== DATA PROVIDED
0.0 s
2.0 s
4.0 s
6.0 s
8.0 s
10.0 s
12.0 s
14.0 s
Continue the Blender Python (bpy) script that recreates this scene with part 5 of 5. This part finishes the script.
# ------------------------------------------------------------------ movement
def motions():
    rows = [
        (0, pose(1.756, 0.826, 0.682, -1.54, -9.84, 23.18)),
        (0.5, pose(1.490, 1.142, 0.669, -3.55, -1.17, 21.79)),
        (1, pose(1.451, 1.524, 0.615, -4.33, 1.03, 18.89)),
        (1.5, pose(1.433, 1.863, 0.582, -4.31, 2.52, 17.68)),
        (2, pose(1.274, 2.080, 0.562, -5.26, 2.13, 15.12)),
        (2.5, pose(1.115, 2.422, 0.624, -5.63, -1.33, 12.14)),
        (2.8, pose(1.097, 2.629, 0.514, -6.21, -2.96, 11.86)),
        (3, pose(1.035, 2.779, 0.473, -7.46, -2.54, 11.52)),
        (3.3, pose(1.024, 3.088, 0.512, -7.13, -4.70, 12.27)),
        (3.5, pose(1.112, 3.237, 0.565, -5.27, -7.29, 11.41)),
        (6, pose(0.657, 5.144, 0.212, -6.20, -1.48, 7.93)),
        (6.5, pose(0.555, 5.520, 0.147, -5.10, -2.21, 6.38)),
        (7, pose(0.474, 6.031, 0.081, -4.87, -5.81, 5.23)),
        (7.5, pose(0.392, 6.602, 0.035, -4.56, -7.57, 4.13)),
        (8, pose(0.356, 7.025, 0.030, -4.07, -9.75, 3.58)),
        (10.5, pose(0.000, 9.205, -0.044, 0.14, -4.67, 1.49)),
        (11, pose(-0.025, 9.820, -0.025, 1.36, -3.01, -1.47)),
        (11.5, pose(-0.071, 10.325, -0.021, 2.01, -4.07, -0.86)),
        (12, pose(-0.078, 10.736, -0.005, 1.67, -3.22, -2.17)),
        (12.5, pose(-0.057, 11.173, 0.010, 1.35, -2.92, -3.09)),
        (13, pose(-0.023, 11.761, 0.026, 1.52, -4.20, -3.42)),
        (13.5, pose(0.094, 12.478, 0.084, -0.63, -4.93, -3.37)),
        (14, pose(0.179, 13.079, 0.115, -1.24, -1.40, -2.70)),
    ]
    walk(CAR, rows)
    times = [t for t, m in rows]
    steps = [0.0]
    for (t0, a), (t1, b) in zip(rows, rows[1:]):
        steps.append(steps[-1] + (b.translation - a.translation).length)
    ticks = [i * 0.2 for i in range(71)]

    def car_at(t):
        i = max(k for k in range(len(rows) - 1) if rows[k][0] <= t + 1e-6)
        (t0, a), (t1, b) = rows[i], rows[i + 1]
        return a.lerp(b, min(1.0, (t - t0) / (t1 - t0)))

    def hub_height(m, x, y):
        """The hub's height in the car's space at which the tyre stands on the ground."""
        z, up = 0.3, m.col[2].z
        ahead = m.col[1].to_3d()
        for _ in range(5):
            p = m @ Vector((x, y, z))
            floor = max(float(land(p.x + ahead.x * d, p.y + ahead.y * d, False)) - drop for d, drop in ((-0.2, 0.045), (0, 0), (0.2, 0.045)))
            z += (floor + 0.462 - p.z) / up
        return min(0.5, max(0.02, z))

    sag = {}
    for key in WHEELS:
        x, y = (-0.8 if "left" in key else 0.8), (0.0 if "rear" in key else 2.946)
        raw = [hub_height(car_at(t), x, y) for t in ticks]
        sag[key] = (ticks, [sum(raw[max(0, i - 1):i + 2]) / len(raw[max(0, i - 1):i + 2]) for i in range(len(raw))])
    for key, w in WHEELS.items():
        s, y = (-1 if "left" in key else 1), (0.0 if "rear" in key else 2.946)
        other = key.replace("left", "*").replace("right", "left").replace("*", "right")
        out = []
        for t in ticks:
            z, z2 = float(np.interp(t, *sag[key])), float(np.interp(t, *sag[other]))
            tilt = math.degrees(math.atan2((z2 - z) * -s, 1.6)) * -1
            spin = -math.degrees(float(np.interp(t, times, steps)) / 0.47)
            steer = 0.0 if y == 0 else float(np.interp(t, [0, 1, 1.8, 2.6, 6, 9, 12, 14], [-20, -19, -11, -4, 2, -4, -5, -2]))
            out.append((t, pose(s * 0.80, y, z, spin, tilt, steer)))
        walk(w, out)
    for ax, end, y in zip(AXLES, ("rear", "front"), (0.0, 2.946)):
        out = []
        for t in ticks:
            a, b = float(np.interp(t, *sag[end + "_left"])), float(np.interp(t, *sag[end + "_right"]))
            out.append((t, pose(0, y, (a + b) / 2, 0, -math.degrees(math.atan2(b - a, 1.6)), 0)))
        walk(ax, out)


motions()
====
- _WRITTEN TASK_
Give back the whole listing exactly as it reads.

- _ANSWER BELOW_
0.0 s
2.0 s
4.0 s
6.0 s
8.0 s
10.0 s
12.0 s
14.0 s
Continue the Blender Python (bpy) script that recreates this scene with part 5 of 5. This part finishes the script.
# ------------------------------------------------------------------ movement
def motions():
    rows = [
        (0, pose(1.756, 0.826, 0.682, -1.54, -9.84, 23.18)),
        (0.5, pose(1.490, 1.142, 0.669, -3.55, -1.17, 21.79)),
        (1, pose(1.451, 1.524, 0.615, -4.33, 1.03, 18.89)),
        (1.5, pose(1.433, 1.863, 0.582, -4.31, 2.52, 17.68)),
        (2, pose(1.274, 2.080, 0.562, -5.26, 2.13, 15.12)),
        (2.5, pose(1.115, 2.422, 0.624, -5.63, -1.33, 12.14)),
        (2.8, pose(1.097, 2.629, 0.514, -6.21, -2.96, 11.86)),
        (3, pose(1.035, 2.779, 0.473, -7.46, -2.54, 11.52)),
        (3.3, pose(1.024, 3.088, 0.512, -7.13, -4.70, 12.27)),
        (3.5, pose(1.112, 3.237, 0.565, -5.27, -7.29, 11.41)),
        (6, pose(0.657, 5.144, 0.212, -6.20, -1.48, 7.93)),
        (6.5, pose(0.555, 5.520, 0.147, -5.10, -2.21, 6.38)),
        (7, pose(0.474, 6.031, 0.081, -4.87, -5.81, 5.23)),
        (7.5, pose(0.392, 6.602, 0.035, -4.56, -7.57, 4.13)),
        (8, pose(0.356, 7.025, 0.030, -4.07, -9.75, 3.58)),
        (10.5, pose(0.000, 9.205, -0.044, 0.14, -4.67, 1.49)),
        (11, pose(-0.025, 9.820, -0.025, 1.36, -3.01, -1.47)),
        (11.5, pose(-0.071, 10.325, -0.021, 2.01, -4.07, -0.86)),
        (12, pose(-0.078, 10.736, -0.005, 1.67, -3.22, -2.17)),
        (12.5, pose(-0.057, 11.173, 0.010, 1.35, -2.92, -3.09)),
        (13, pose(-0.023, 11.761, 0.026, 1.52, -4.20, -3.42)),
        (13.5, pose(0.094, 12.478, 0.084, -0.63, -4.93, -3.37)),
        (14, pose(0.179, 13.079, 0.115, -1.24, -1.40, -2.70)),
    ]
    walk(CAR, rows)
    times = [t for t, m in rows]
    steps = [0.0]
    for (t0, a), (t1, b) in zip(rows, rows[1:]):
        steps.append(steps[-1] + (b.translation - a.translation).length)
    ticks = [i * 0.2 for i in range(71)]

    def car_at(t):
        i = max(k for k in range(len(rows) - 1) if rows[k][0] <= t + 1e-6)
        (t0, a), (t1, b) = rows[i], rows[i + 1]
        return a.lerp(b, min(1.0, (t - t0) / (t1 - t0)))

    def hub_height(m, x, y):
        """The hub's height in the car's space at which the tyre stands on the ground."""
        z, up = 0.3, m.col[2].z
        ahead = m.col[1].to_3d()
        for _ in range(5):
            p = m @ Vector((x, y, z))
            floor = max(float(land(p.x + ahead.x * d, p.y + ahead.y * d, False)) - drop for d, drop in ((-0.2, 0.045), (0, 0), (0.2, 0.045)))
            z += (floor + 0.462 - p.z) / up
        return min(0.5, max(0.02, z))

    sag = {}
    for key in WHEELS:
        x, y = (-0.8 if "left" in key else 0.8), (0.0 if "rear" in key else 2.946)
        raw = [hub_height(car_at(t), x, y) for t in ticks]
        sag[key] = (ticks, [sum(raw[max(0, i - 1):i + 2]) / len(raw[max(0, i - 1):i + 2]) for i in range(len(raw))])
    for key, w in WHEELS.items():
        s, y = (-1 if "left" in key else 1), (0.0 if "rear" in key else 2.946)
        other = key.replace("left", "*").replace("right", "left").replace("*", "right")
        out = []
        for t in ticks:
            z, z2 = float(np.interp(t, *sag[key])), float(np.interp(t, *sag[other]))
            tilt = math.degrees(math.atan2((z2 - z) * -s, 1.6)) * -1
            spin = -math.degrees(float(np.interp(t, times, steps)) / 0.47)
            steer = 0.0 if y == 0 else float(np.interp(t, [0, 1, 1.8, 2.6, 6, 9, 12, 14], [-20, -19, -11, -4, 2, -4, -5, -2]))
            out.append((t, pose(s * 0.80, y, z, spin, tilt, steer)))
        walk(w, out)
    for ax, end, y in zip(AXLES, ("rear", "front"), (0.0, 2.946)):
        out = []
        for t in ticks:
            a, b = float(np.interp(t, *sag[end + "_left"])), float(np.interp(t, *sag[end + "_right"]))
            out.append((t, pose(0, y, (a + b) / 2, 0, -math.degrees(math.atan2(b - a, 1.6)), 0)))
        walk(ax, out)


motions()